### [Exercise directions]
Extract every line that includes the string "with".

### [Given data]
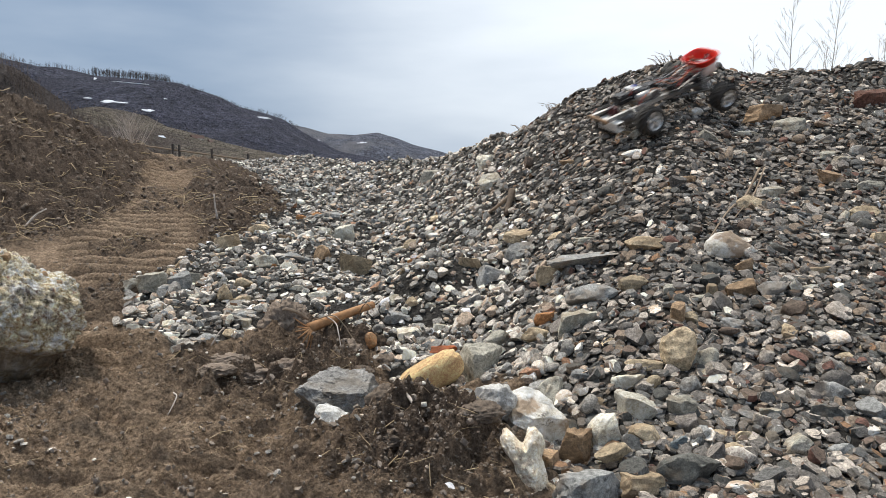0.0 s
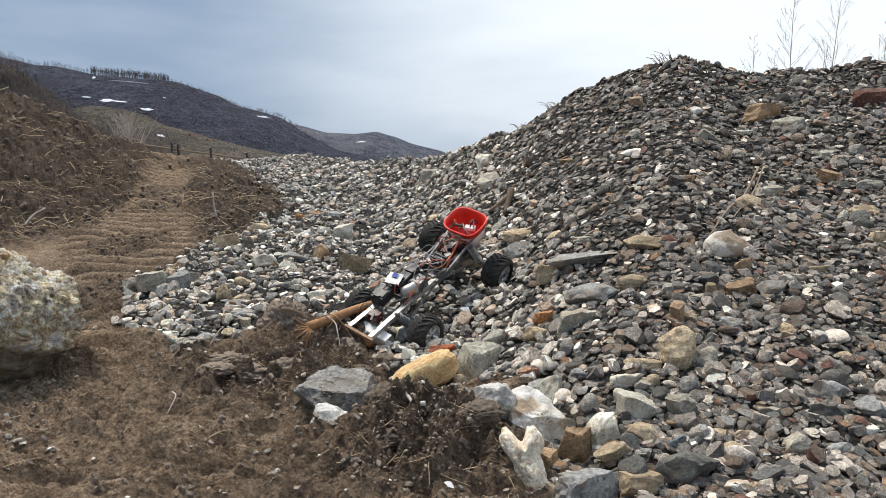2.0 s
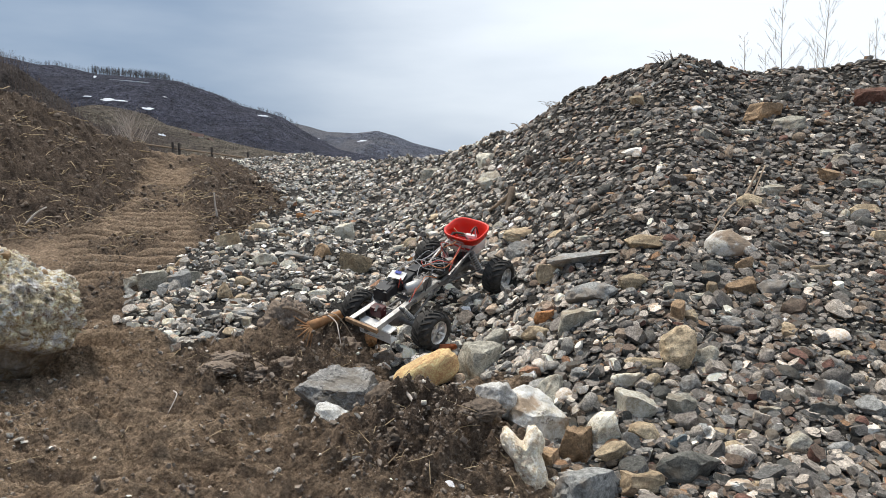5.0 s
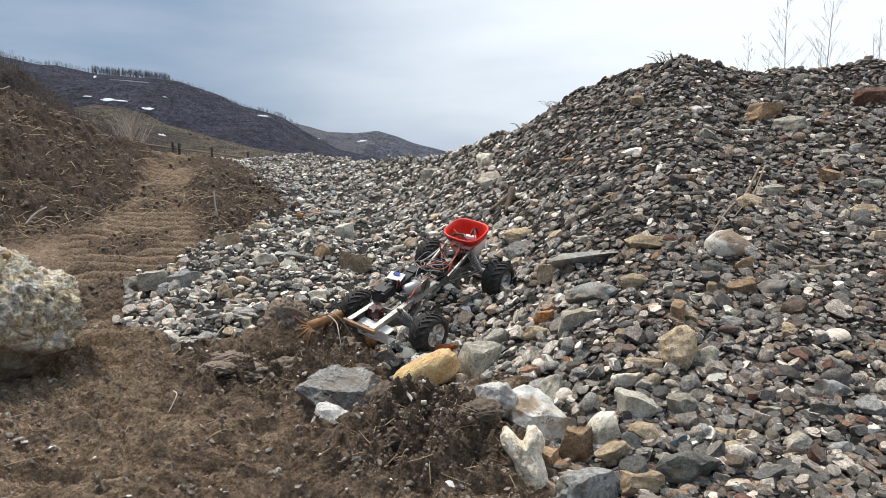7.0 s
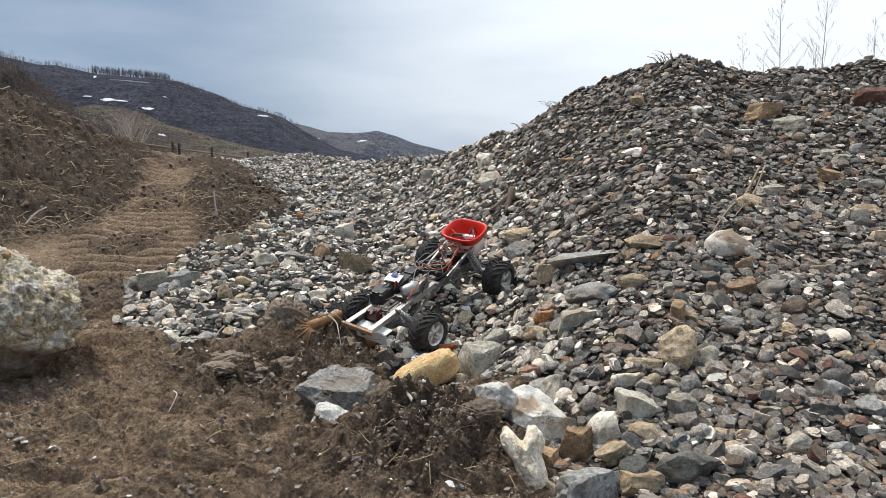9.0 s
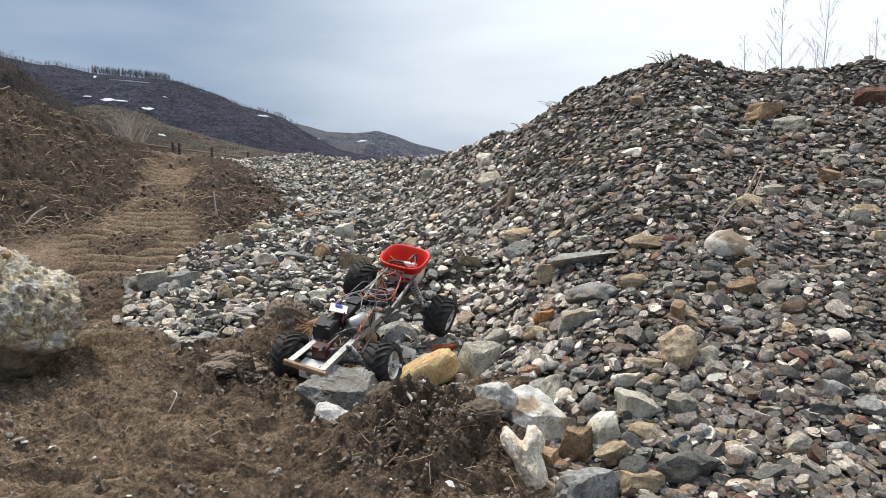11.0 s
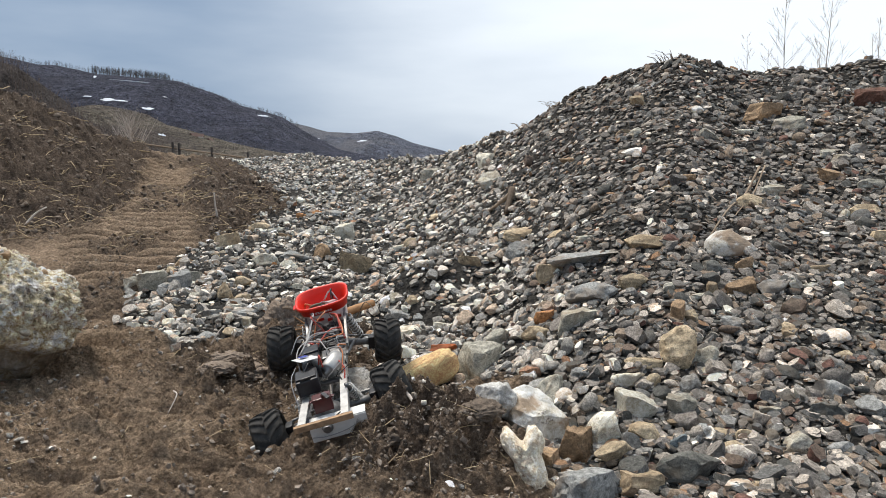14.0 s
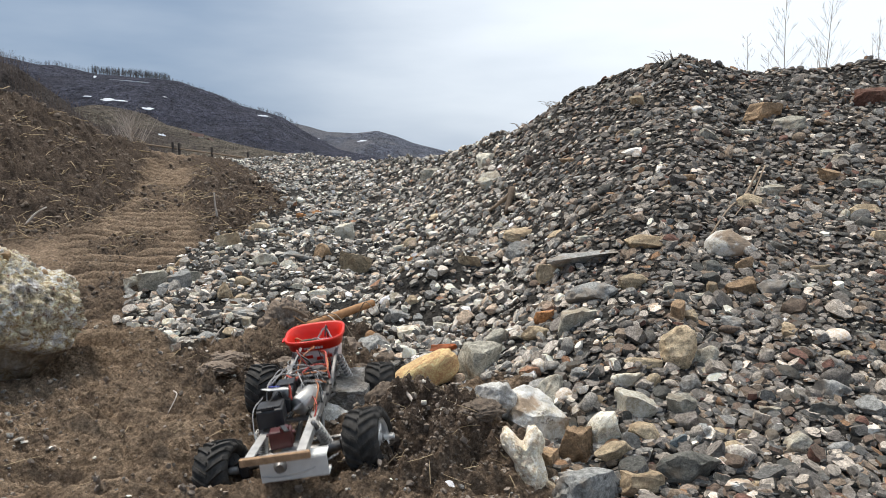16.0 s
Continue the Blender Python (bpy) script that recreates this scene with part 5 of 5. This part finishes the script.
FAR_BARK = bark_mat("far_bark", (0.075, 0.065, 0.065), (0.13, 0.115, 0.11), 0.5)
BRUSH = bark_mat("brown_brush", (0.11, 0.085, 0.07), (0.20, 0.155, 0.125), 2)


def valley():
    rng = np.random.RandomState(9)
    a = np.concatenate([rng.uniform(-0.482, -0.375, 420), rng.uniform(-0.375, -0.20, 420), rng.uniform(-0.64, -0.482, 260)])
    row = np.interp(a, HILL_A["bearings"], HILL_A["tops"])
    hs = np.where((a > -0.482) & (a < -0.375), rng.uniform(8, 13, len(a)), rng.uniform(3, 8, len(a)))
    twig_stand("ridge_trees", a * 900, rng.uniform(894, 900, len(a)), row - 2.5, hs, FAR_BARK, "row of bare trees along the far ridge", 3, 0.014)
    for r, lo, hi, n, tall, mat, label, seed in ((HILL_N, -0.66, -0.36, 1500, (3.5, 7.0), BRUSH, "brown leafless brush behind the bank", 4),
                                                 (HILL_B, -0.47, -0.20, 260, (2.0, 5.0), FAR_BARK, "bare bushes dotted over the dry meadow", 5)):
        y = r["depth"] + r["run"] * rng.uniform(0.25, 1.0, n)
        x = rng.uniform(lo, hi, n) * (r["depth"] + r["run"])
        twig_stand("brush", x, y, ridge_height(r, x, y) - 0.3, rng.uniform(*tall, n), mat, label, seed, 0.011)
    t = sapling(-30.5, 70, 4.8, 21, 3.4, "bushy bare tree in the valley", 110, 1.1, 0.11, 0.1)
    t.name = "bare_tree"
    sapling(-32.2, 71, 4.2, 22, 1.6, "bushy bare tree in the valley", 40, 1.0, 0.08, 0.2).name = "bare_tree"
    # a slack wire fence along the field's edge
    wood = bark_mat("grey_post", (0.06, 0.05, 0.045), (0.13, 0.115, 0.10), 6)
    fence = new("fence")
    fence.location = (-6.0, 15.0, 1.05)
    tops = []
    for k, (px, py) in enumerate(((-1.95, 1.2), (0.18, 0.4), (0.30, 0.45), (1.08, 0.2), (1.9, 0.0))):
        zz = 0.55 - 0.13 * (px + 1.9)
        part("post", tube([(px, py, -1.4), (px + 0.01, py, zz)], 0.03, 6), wood, fence, "weathered grey wooden post")
        tops.append((px, py, zz - 0.12))
    part("rail", tube([(-2.6, 1.4, 0.66), *tops, (2.6, -0.2, -0.1)], 0.02, 5), TWIG, fence, "pale slack top rail")
    tagged(fence, "old wooden post fence along the field's edge", "fence")
    # snow left on the clearings
    snow_m = plain("old_snow", (0.62, 0.65, 0.70), 0.8, 0.0, 0.06, 0.3, 0.0)
    for k, (r, px, rise, w, h) in enumerate(((HILL_A, -0.456, 0.095, 38, 3.6), (HILL_A, -0.495, 0.0996, 14, 2.2), (HILL_A, -0.413, 0.0835, 22, 3.4), (HILL_A, -0.482, 0.1265, 5, 4.5), (HILL_B, -0.393, 0.047, 6, 1.6),
                                             (HILL_A, -0.387, 0.0996, 9, 1.6), (HILL_A, -0.254, 0.0734, 34, 3.2), (HILL_C, -0.182, 0.0431, 36, 3.0), (HILL_C, -0.11, 0.0392, 34, 4.0), (HILL_A, -0.435, 0.121, 60, 1.0))):
        y = r["depth"] + r["run"] * np.linspace(0.02, 1, 500)
        x = px * y
        z = ridge_height(r, x, y)
        i = int(np.argmax((z - 0.75) / y > rise))
        rng2 = np.random.RandomState(80 + k)
        v, f = stone_shape(4, rng2, 4, (0.5, 0.9), 0.6, 0.0)
        me = mesh_from("snow_patch", v * (0.4 * w, 1.1 * h, 1.0), f, snow_m)
        ob = new("snow_patch", me)
        ob.matrix_basis = pose(x[i], y[i] + 1, z[i], 26, 4, 0)
        tagged(ob, "patch of old snow on the wooded hillside", "snow", "snow patches on the hill", "structure")
    # small houses on the far slope
    wall_m, roof_m = plain("house_wall", (0.72, 0.70, 0.66), 0.8), plain("house_roof", (0.13, 0.085, 0.07), 0.8)
    for k, (b, row_, s) in enumerate(((-0.340, 0.046, 4.5), (-0.347, 0.047, 4), (-0.325, 0.040, 4))):
        house = new("house")
        house.matrix_basis = pose(b * 420, 420, 0.75 + 420 * row_ - 3.5, 0, 0, 20 + 30 * k)
        part("wall", boxed((s, s * 0.7, 3.2), (0, 0, 1.6), (0, 0, 0), 0.05), wall_m, house, "white rendered wall")
        bm = bmesh.new()
        v = [bm.verts.new(p) for p in ((-s * 0.55, -s * 0.42, 3.1), (s * 0.55, -s * 0.42, 3.1), (s * 0.55, s * 0.42, 3.1), (-s * 0.55, s * 0.42, 3.1), (-s * 0.55, 0, 5.0), (s * 0.55, 0, 5.0))]
        for q in ((0, 1, 5, 4), (2, 3, 4, 5), (0, 4, 3), (1, 2, 5), (0, 3, 2, 1)):
            bm.faces.new([v[i] for i in q])
        part("roof", bm, roof_m, house, "dull red pitched roof")
        tagged(house, "small white house with a red roof on the far slope", "house", "houses in the valley")


valley()


# ---- motion ----
def motions():
    drive = [
        (0, pose(1.203, 3.928, 1.117, -23.7, -16.5, 118.3)),
        (0.2, pose(0.860, 3.830, 0.955, -24.2, -6.5, 129.9)),
        (0.4, pose(0.529, 3.730, 0.722, -24.5, 10.8, 139.7)),
        (0.6, pose(0.332, 3.605, 0.617, -36.9, 1.5, 145.6)),
        (0.8, pose(0.242, 3.384, 0.485, -23.7, 1.3, 139.9)),
        (1, pose(0.102, 3.282, 0.356, -24.8, 1.8, 137.8)),
        (1.2, pose(-0.030, 3.074, 0.263, -32.2, -7.4, 134.3)),
        (1.5, pose(-0.053, 3.083, 0.242, -28.1, -14.4, 143.4)),
        (2, pose(-0.050, 3.067, 0.250, -29.7, -16.1, 143.9)),
        (3, pose(-0.047, 3.022, 0.252, -28.3, -17.8, 145.9)),
        (3.5, pose(-0.028, 2.941, 0.258, -19.3, -9.5, 144.8)),
        (4.2, pose(-0.040, 2.933, 0.252, -19.1, -11.2, 147.1)),
        (6.3, pose(-0.054, 2.943, 0.240, -19.3, -12.3, 146.5)),
        (9, pose(-0.054, 2.930, 0.237, -19.9, -8.9, 144.5)),
        (11.3, pose(-0.294, 2.461, 0.174, -15.7, -10.4, 163.5)),
        (11.5, pose(-0.310, 2.401, 0.183, -17.3, -7.2, 167.2)),
        (11.8, pose(-0.338, 2.372, 0.161, -15.5, -5.1, 175.4)),
        (12.1, pose(-0.338, 2.372, 0.161, -15.5, -5.1, 175.4)),
        (12.5, pose(-0.349, 2.373, 0.150, -13.6, -1.6, 176.9)),
        (13, pose(-0.350, 2.374, 0.149, -13.6, -1.6, 176.8)),
        (13.5, pose(-0.353, 2.372, 0.146, -14.5, 1.2, 176.7)),
        (13.8, pose(-0.353, 2.290, 0.116, -11.3, 11.3, 185.6)),
        (14, pose(-0.339, 2.158, 0.111, -9.2, 14.7, 185.5)),
        (14.2, pose(-0.341, 2.136, 0.104, -7, 16, 186.6)),
        (14.5, pose(-0.341, 2.120, 0.113, -5.6, 19.4, 186.8)),
        (14.9, pose(-0.348, 2.094, 0.113, -5.6, 25.7, 188)),
        (15.1, pose(-0.348, 2.094, 0.113, -5.6, 25.8, 188.1)),
        (15.3, pose(-0.348, 2.089, 0.122, -3.5, 27.8, 189.1)),
        (15.6, pose(-0.366, 1.923, 0.130, 0.3, 25, 185.4)),
        (16, pose(-0.366, 1.896, 0.068, -1.6, 7.4, 182))]
    walk(truck, drive)
    # lean of the front and the rear axle against the frame, in degrees
    lean = ((0, -12.1, 5.2), (0.2, -6.4, -4.3), (0.4, -5.6, -0.6), (0.6, 1.1, 6), (0.8, 6.2, 1.9), (1, -2, 2.5), (1.2, 6.1, 6.9), (1.5, -3.5, 8.6), (2, -5.5, 6.3), (3, -5, 2.7), (3.5, -6, 3.6), (4.2, -6.1, -2.5), (6.3, -3.2, 0.6), (9, -3.9, 2), (11.3, -13.4, 10.7), (11.5, -12, 3.4), (11.8, -10.5, 1.2), (12.1, -10.5, 1.2), (12.5, -6.6, -3.6), (13, -6.3, -3.7), (13.5, -0.9, -0.9), (13.8, -4.6, 1.4), (14, -7, 12), (14.2, -7, 10.5), (14.5, -6.4, 6.9), (14.9, -0.5, 10.9), (15.1, -0.6, 11), (15.3, -1, 12.6), (15.6, -1.3, 10.6), (16, -5.2, 7))
    times, fronts, rears = zip(*lean)
    turn_t, turn_d = (0, 0.6, 0.9, 1.2, 3.0, 3.4, 4.2, 6.3, 9.0, 11.3, 13.5, 14.0, 15.3, 15.6, 16.0), (0, 0, -6, 0, 2, 22, -4, -8, -2, 4, 4, 10, 10, 0, -12)
    # way covered by the wheels, which also slip where the truck is stuck
    ways = [0.0]
    for (t0, a), (t1, b) in zip(drive, drive[1:]):
        fwd = (a.to_3x3() @ Vector((0, 1, 0)) + b.to_3x3() @ Vector((0, 1, 0))) / 2
        ways.append(ways[-1] + (b.translation - a.translation).dot(fwd))
    steps = sorted({round(0.05 * k, 2) for k in range(31)} | {round(0.25 * k, 2) for k in range(6, 65)} | {round(t, 2) for t in times})
    for front in (True, False):
        y = BASE / 2 if front else -BASE / 2
        for t_axle in (AXLES[front],):
            walk(t_axle, [(t, pose(0, y, 0, 0, -float(np.interp(t, times, fronts if front else rears)), 0)) for t in steps])
        for side in (1, -1):
            rows = []
            for t in steps:
                roll = float(np.interp(t, times, fronts if front else rears))
                spin = -math.degrees(float(np.interp(t, times, ways)) / R_TYRE)
                steer = float(np.interp(t, turn_t, turn_d)) if front else 0.0
                m = pose(0, y, 0, 0, -roll, 0) @ pose(side * HALF, 0, 0, 0, 0, steer) @ pose(0, 0, 0, spin, 0, 0)
                rows.append((t, m))
            walk(WHEELS[side, front], rows)
    # the rock that the wheels knock loose, and the yellow stone that they nudge
    walk(moved_rock, [(0, pose(0.23, 3.30, 0.24)), (0.7, pose(0.23, 3.30, 0.24)), (0.85, pose(0.19, 3.22, 0.205, 20, 0, 0)), (1.0, pose(0.10, 3.06, 0.14, 50, -10, 0)),
                      (1.2, pose(-0.02, 2.96, 0.08, 80, -20, 0)), (1.5, pose(-0.12, 2.90, 0.055, 100, -20, 0)), (9.2, pose(-0.12, 2.90, 0.055, 100, -20, 0)),
                      (11.3, pose(-0.20, 2.88, 0.06, 100, -10, 30)), (13.5, pose(-0.235, 2.86, 0.055, 100, -5, 40)), (14.0, pose(-0.27, 2.80, 0.04, 110, -5, 45)), (16.0, pose(-0.28, 2.78, 0.03, 110, -5, 45))])
    # the saplings sway in the wind
    sway = ((0, 0), (1.5, 0.3), (2.4, 0.1), (3.2, -2.6), (4.2, -2.4), (6.5, -1.4), (7.5, -1.2), (9.0, -2.4), (11.3, -2.0), (12.5, -1.9), (14.5, -1.4), (16, -1.4))
    for tree in SAPLINGS:
        at = tree.location.copy()
        walk(tree, [(t, pose(*at, 0, d, 0)) for t, d in sway])
    a, b = ochre_stone.location.copy(), ochre_stone.location + Vector((-0.018, 0, 0))
    walk(ochre_stone, [(0, pose(*a)), (1.1, pose(*a)), (1.35, pose(*b, 0, 3, 0)), (16, pose(*b, 0, 3, 0))])


motions()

### [Exercise output]
Continue the Blender Python (bpy) script that recreates this scene with part 5 of 5. This part finishes the script.
        tagged(house, "small white house with a red roof on the far slope", "house", "houses in the valley")